Please, without the pictures, retype exactly the lines from the start of the material through the line that holds "ob = bpy.data.objects.new(name, data)".

***** Dataset excerpt *****

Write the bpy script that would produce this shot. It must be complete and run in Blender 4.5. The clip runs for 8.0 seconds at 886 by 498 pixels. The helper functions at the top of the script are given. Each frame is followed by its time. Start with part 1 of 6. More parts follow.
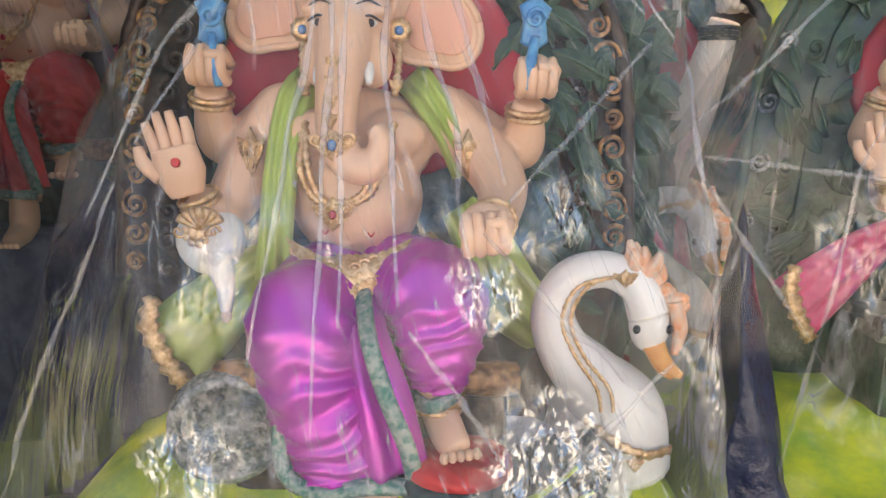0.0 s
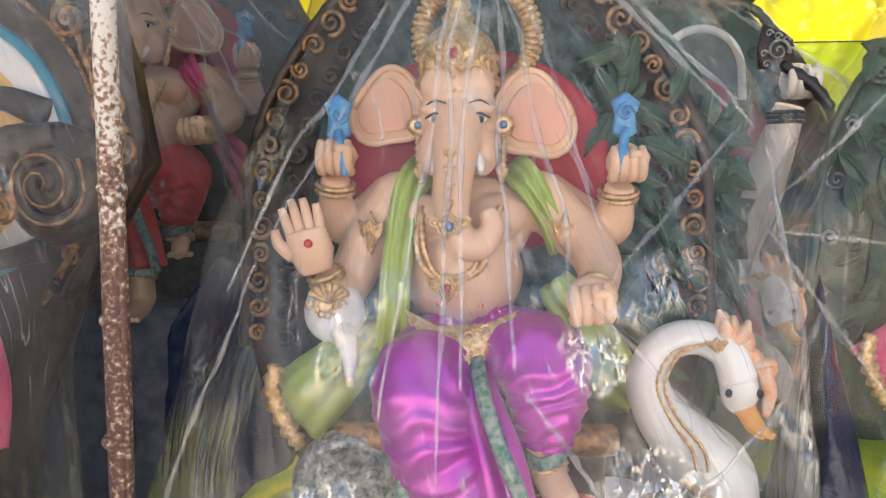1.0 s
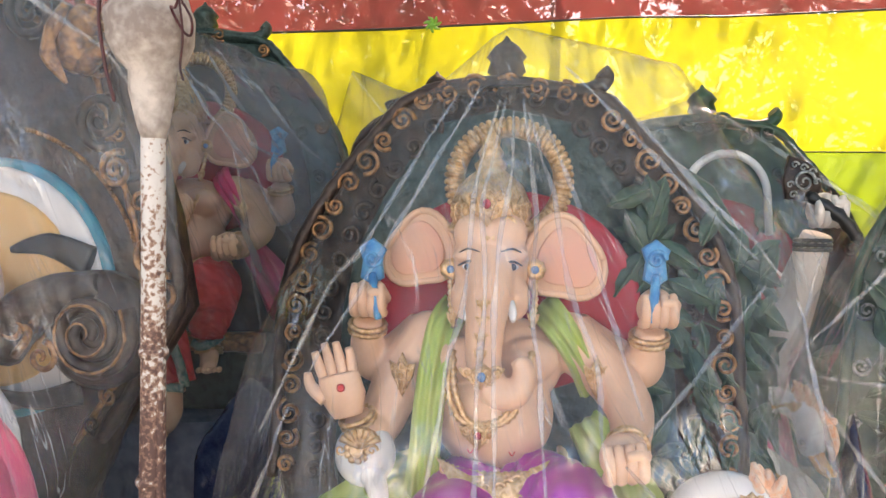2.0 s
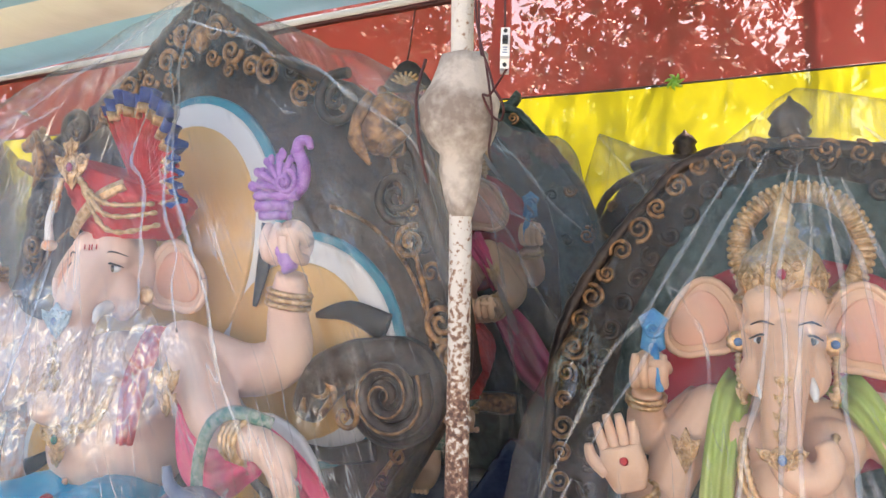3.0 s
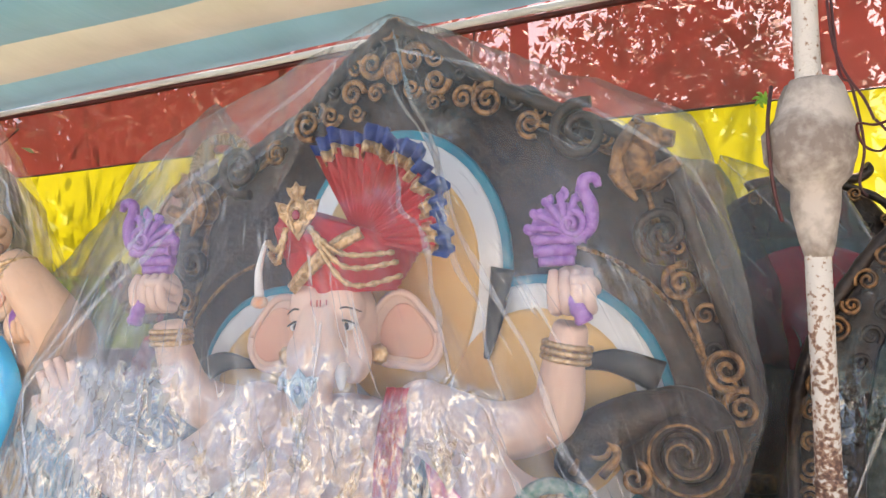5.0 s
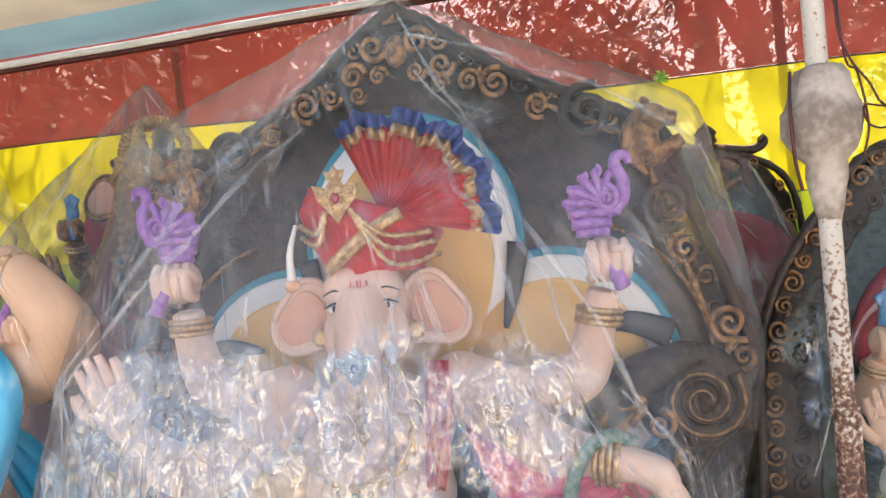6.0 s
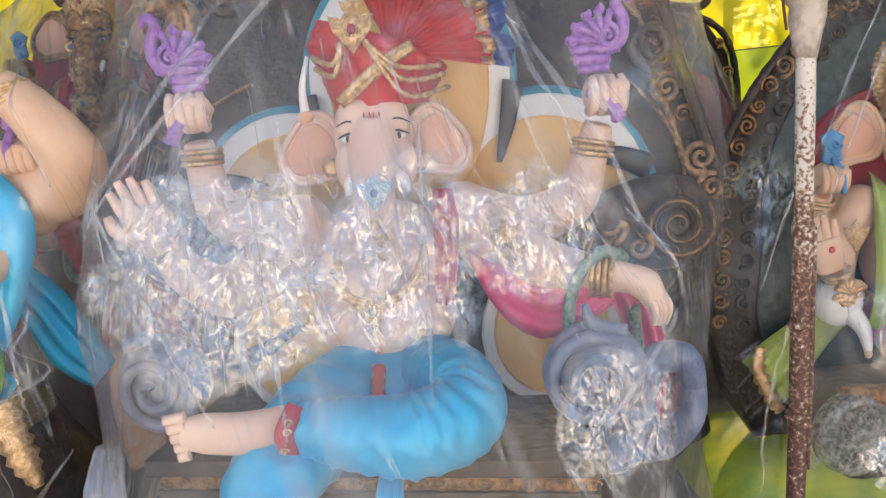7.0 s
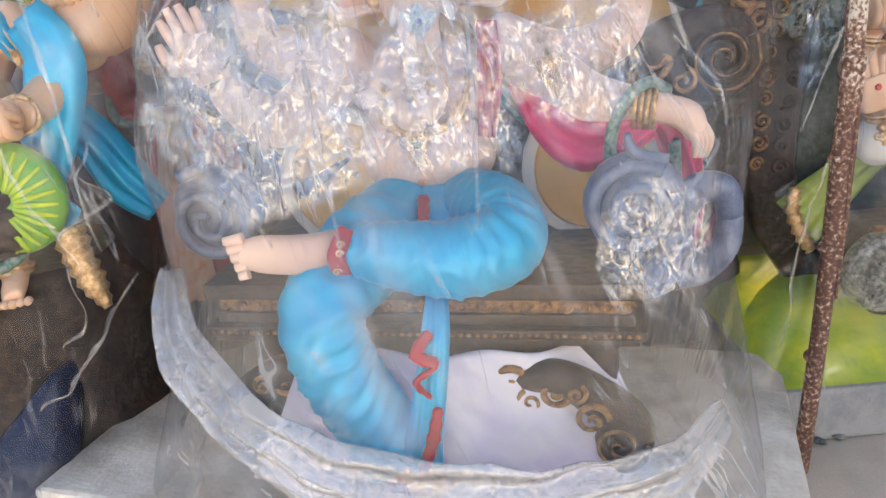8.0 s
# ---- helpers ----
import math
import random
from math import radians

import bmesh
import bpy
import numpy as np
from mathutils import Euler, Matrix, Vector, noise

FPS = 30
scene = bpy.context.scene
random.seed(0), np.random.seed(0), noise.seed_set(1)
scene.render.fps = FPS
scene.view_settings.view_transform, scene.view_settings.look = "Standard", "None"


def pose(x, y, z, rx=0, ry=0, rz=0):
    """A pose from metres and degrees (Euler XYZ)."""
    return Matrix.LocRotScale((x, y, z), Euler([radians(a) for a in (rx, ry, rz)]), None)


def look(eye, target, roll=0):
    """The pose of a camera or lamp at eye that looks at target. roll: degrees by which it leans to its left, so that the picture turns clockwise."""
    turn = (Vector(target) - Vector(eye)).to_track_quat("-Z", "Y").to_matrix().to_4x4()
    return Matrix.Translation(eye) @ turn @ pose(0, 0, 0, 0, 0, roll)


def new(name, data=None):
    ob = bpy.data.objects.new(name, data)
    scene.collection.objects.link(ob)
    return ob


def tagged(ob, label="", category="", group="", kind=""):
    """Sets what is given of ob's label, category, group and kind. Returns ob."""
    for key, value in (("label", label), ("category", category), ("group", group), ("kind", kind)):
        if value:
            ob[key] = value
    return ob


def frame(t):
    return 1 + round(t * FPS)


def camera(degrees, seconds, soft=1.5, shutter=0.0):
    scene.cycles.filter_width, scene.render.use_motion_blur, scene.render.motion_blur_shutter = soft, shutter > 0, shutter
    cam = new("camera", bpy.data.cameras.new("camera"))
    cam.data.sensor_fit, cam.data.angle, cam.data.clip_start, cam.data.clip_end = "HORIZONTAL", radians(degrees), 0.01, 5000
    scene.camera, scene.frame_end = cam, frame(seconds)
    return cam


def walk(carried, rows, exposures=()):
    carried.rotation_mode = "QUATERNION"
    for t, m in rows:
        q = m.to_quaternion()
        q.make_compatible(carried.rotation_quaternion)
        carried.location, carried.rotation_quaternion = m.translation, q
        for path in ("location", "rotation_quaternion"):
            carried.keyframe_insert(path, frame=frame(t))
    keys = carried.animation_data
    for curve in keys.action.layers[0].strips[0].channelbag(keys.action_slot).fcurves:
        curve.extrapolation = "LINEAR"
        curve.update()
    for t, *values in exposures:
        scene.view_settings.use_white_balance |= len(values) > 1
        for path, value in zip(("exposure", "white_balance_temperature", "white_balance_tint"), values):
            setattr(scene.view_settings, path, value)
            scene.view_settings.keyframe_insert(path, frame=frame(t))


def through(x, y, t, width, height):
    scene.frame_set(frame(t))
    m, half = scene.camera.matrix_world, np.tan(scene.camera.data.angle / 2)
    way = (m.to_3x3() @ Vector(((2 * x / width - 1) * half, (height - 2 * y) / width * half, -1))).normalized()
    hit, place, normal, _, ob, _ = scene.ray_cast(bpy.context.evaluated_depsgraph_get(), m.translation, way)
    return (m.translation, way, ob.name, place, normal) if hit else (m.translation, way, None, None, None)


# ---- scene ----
cam = camera(59.3, 8.0)
PATH = [
    (0, (-0.048, 0.041, 1.369), (-0.026, 1.993, 0.935), 0.6),
    (0.5, (-0.166, -0.095, 1.379), (-0.253, 1.866, 0.995), -0.3),
    (1, (-0.209, -0.158, 1.402), (-0.297, 1.825, 1.155), -0.4),
    (1.2, (-0.212, -0.162, 1.425), (-0.303, 1.827, 1.241), -0.3),
    (2.3, (-0.282, -0.164, 1.661), (-0.478, 1.825, 1.596), 0.8),
    (2.5, (-0.314, -0.191, 1.653), (-0.634, 1.783, 1.618), 0.5),
    (3, (-0.447, -0.22, 1.674), (-1.089, 1.673, 1.718), 0.1),
    (3.5, (-0.608, -0.166, 1.706), (-1.386, 1.674, 1.789), -0.3),
    (4, (-0.827, -0.142, 1.732), (-1.605, 1.699, 1.821), -1.4),
    (4.5, (-1.077, -0.202, 1.739), (-1.738, 1.684, 1.818), -1.8),
    (4.7, (-1.171, -0.232, 1.746), (-1.772, 1.674, 1.835), -1.7),
    (5.8, (-1.696, -0.437, 1.794), (-1.888, 1.553, 1.85), -5.3),
    (6, (-1.791, -0.46, 1.795), (-1.905, 1.537, 1.799), -5.2),
    (6.5, (-2.013, -0.556, 1.769), (-1.968, 1.436, 1.602), -4.7),
    (7, (-2.085, -0.614, 1.721), (-1.983, 1.353, 1.374), -4.5),
    (7.5, (-2.126, -0.654, 1.673), (-2.038, 1.275, 1.152), -4.2),
    (8, (-2.144, -0.689, 1.648), (-2.138, 1.194, 0.974), -5.0),
]
EXPOSURE = 1.78
walk(cam, [(t, look(eye, target, roll)) for t, eye, target, roll in PATH], [(0, EXPOSURE, 7500, 10), (2.5, EXPOSURE + 0.1, 7200, 10), (3.5, EXPOSURE - 0.08, 7400, 10), (4.5, EXPOSURE - 0.10, 7500, 10), (6.5, EXPOSURE - 0.18, 7400, 10), (8, EXPOSURE - 0.06, 7500, 10)])
SKY, SUN = 0.15, 3.5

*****

**Output for this task**:
Write the bpy script that would produce this shot. It must be complete and run in Blender 4.5. The clip runs for 8.0 seconds at 886 by 498 pixels. The helper functions at the top of the script are given. Each frame is followed by its time. Start with part 1 of 6. More parts follow.
0.0 s
1.0 s
2.0 s
3.0 s
5.0 s
6.0 s
7.0 s
8.0 s
# ---- helpers ----
import math
import random
from math import radians

import bmesh
import bpy
import numpy as np
from mathutils import Euler, Matrix, Vector, noise

FPS = 30
scene = bpy.context.scene
random.seed(0), np.random.seed(0), noise.seed_set(1)
scene.render.fps = FPS
scene.view_settings.view_transform, scene.view_settings.look = "Standard", "None"


def pose(x, y, z, rx=0, ry=0, rz=0):
    """A pose from metres and degrees (Euler XYZ)."""
    return Matrix.LocRotScale((x, y, z), Euler([radians(a) for a in (rx, ry, rz)]), None)


def look(eye, target, roll=0):
    """The pose of a camera or lamp at eye that looks at target. roll: degrees by which it leans to its left, so that the picture turns clockwise."""
    turn = (Vector(target) - Vector(eye)).to_track_quat("-Z", "Y").to_matrix().to_4x4()
    return Matrix.Translation(eye) @ turn @ pose(0, 0, 0, 0, 0, roll)


def new(name, data=None):
    ob = bpy.data.objects.new(name, data)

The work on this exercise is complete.